Chef can be an easy target for movie criticism, should one decide to savagely carve through its tender flesh with a sharp kitchen knife. The film embraces Hollywood cliches with a shrug of its shoulders; decides to ride it out with pretty much no central conflict at all – or any meaningful conflict, for that matter; bases its premise on the assumption that a star chef living a life on the top of the food chain in L.A. has never heard of Twitter; and offers an ending that borders on insulting. We can, however, get those major sins out of the way early on – that’s why I’m starting with a quick list of them – and then sit back and enjoy one of the best feel-good rides of the last several years. I’ve had great difficulty in my attempts to find a true comedy, a genuine lighthearted flick that can uncompromisingly switch off the burdens of the mind. It’s always much easier to find a plethora of Marvel bombastic soundscapes or wrist-cutting European art depressions. But a good old feel-good movie is hard to come by, especially one that doesn’t announce itself as a rom-com or a stoner written extravaganza from the Apatow wave. Well, Chef is an exception.
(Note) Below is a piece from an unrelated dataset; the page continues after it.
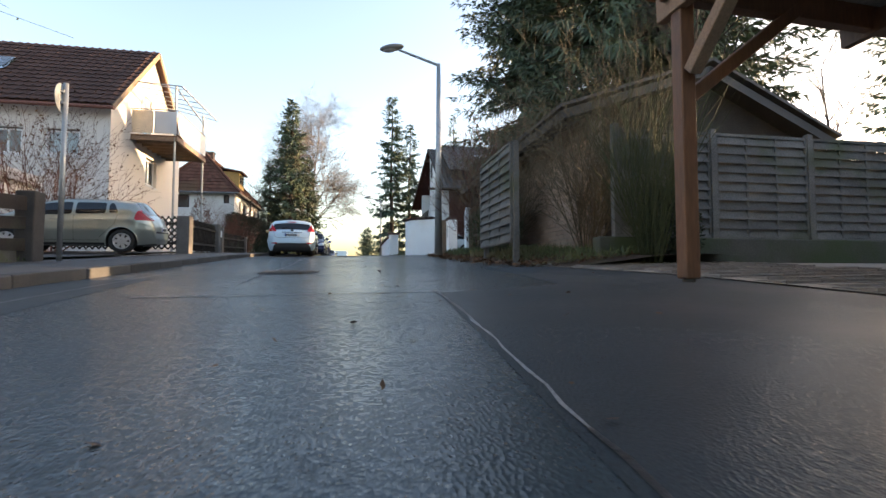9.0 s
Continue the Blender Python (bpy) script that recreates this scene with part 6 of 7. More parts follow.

In its essence, the movie is a tale about a divorced star chef going through a midlife-crisis, and coming on top of it in great style. However, whatever drama the script mildly suggests, the film dispenses with in its first half. There is a stand-off between Favreau’s character Carl Casper and the owner of the restaurant he works at (a regularly casual but still great Dustin Hoffman)… Carl’s inability to spend more quality time with his son from a broken marriage, who want to “just hang out with Dad”… And the high stakes of a visit from a famous food blogger (Oliver Platt, looking pointedly disinterested in his acting) and the ensuing Twitter storm Carl initiates through a mixture of ignorance and stubborn stupidity (I did mention the midlife crisis, didn’t I?) Once Carl has lost it all, Chef turns into one very long final act of celebration – celebration of soul food, of camaraderie, of saying “to hell with it all” and going all the way back down to your roots. This final, “roots” part might be the movie’s boldest statement – we all dream of doing it, but we are all scared of throwing away twenty years of hard work to do it, but look – it will work out great. You only need to close your eyes, let go of everything you thought was dear to you but was keeping you chained instead, and jump down to the bottom. From there on a road trip awaits (the road trip is part of everybody’s dream of starting with a clean slate, I’m sure, whether it’s to New Zealand, Route 66 or the village you grew up in), broken loves are magically (and in movie terms – without any exposition whatsoever) healed, and a life’s vocation is gloriously fulfilled. Did I mention Chef is definitely a feel-good movie?
Favreau (for whom this is rumored to be a passion project) used his clout as director of the first two Iron Man films to pepper Chef with cameos that should give something to everyone – from Scarlett Johansson (restaurant hostess Molly), through Sofia Vergara (Carl’s ex-wife, though one can never tell why they were divorced), to a type-cast Robert Downey Jr. Above all, I was really happy to see the talented John Leguizamo, who for me doesn’t seem to get enough roles these days, as Carl’s loyal sidekick Martin. The major supporting role is however given to the food. Even without seeing the “rushes outtake” final credits scene, where Favreau gets taught how to make the perfect grilled cheese sandwich, you will notice how much care was given to the way food is depicted in the film. It’s not simply food-styling, nor is it all due to the exquisite camera-work. Food is made to look alive, just like a person that you get to care for. One thing is certain – make sure you sit down to watch Chef with a plate with something really delicious on your lap. Even if you are not hungry, you will find yourself reaching for it before long, while unable to shake that slight, dumb smile from your face. Time to forget today’s serving of bad news, at least for 114 minutes.